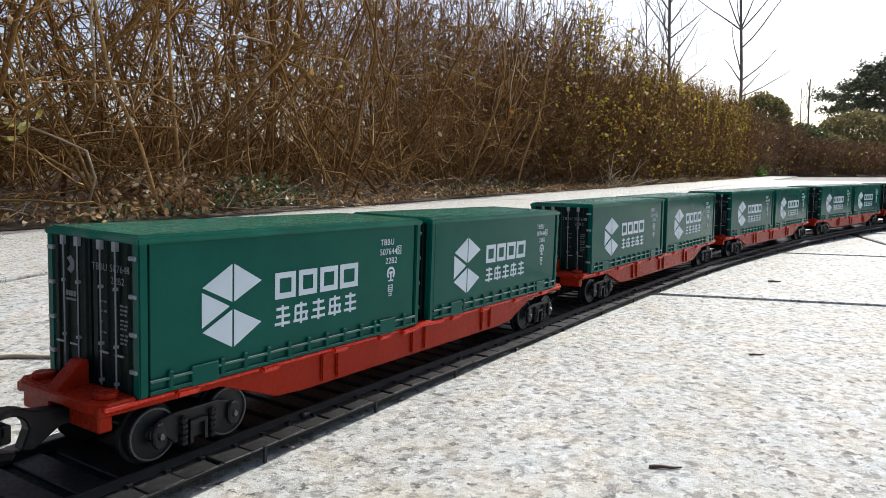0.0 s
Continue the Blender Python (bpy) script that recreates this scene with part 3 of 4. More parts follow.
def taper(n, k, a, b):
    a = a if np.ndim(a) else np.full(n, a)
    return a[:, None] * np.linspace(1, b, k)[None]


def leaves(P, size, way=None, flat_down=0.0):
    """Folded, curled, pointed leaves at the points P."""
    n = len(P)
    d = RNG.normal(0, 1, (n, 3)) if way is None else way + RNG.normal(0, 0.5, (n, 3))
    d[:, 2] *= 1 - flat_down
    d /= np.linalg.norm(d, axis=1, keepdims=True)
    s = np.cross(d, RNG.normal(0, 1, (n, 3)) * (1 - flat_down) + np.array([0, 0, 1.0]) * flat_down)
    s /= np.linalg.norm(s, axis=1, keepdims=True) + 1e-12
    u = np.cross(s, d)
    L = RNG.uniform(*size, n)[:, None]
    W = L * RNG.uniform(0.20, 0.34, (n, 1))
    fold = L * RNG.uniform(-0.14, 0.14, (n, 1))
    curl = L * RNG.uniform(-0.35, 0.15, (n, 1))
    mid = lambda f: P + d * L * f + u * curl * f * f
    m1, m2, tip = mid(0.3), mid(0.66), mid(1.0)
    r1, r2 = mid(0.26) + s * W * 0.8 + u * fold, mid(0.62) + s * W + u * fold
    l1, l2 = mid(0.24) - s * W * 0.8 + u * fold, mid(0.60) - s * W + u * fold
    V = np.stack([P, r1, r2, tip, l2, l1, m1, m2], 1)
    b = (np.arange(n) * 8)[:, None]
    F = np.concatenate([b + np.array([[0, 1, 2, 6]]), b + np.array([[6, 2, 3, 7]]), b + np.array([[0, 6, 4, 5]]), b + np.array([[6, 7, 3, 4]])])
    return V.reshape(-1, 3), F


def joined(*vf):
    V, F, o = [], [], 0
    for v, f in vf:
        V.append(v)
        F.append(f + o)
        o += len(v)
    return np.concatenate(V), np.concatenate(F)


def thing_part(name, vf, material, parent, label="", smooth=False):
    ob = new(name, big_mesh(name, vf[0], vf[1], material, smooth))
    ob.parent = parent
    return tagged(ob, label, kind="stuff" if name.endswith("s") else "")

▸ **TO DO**
Retype precisely, and only, the span of lines that opens at the line containing "Continue the Blender" and closes at the line containing "return a[:, None]", both inclusive.

▸ **EXERCISE RESPONSE**
Continue the Blender Python (bpy) script that recreates this scene with part 3 of 4. More parts follow.
def taper(n, k, a, b):
    a = a if np.ndim(a) else np.full(n, a)
    return a[:, None] * np.linspace(1, b, k)[None]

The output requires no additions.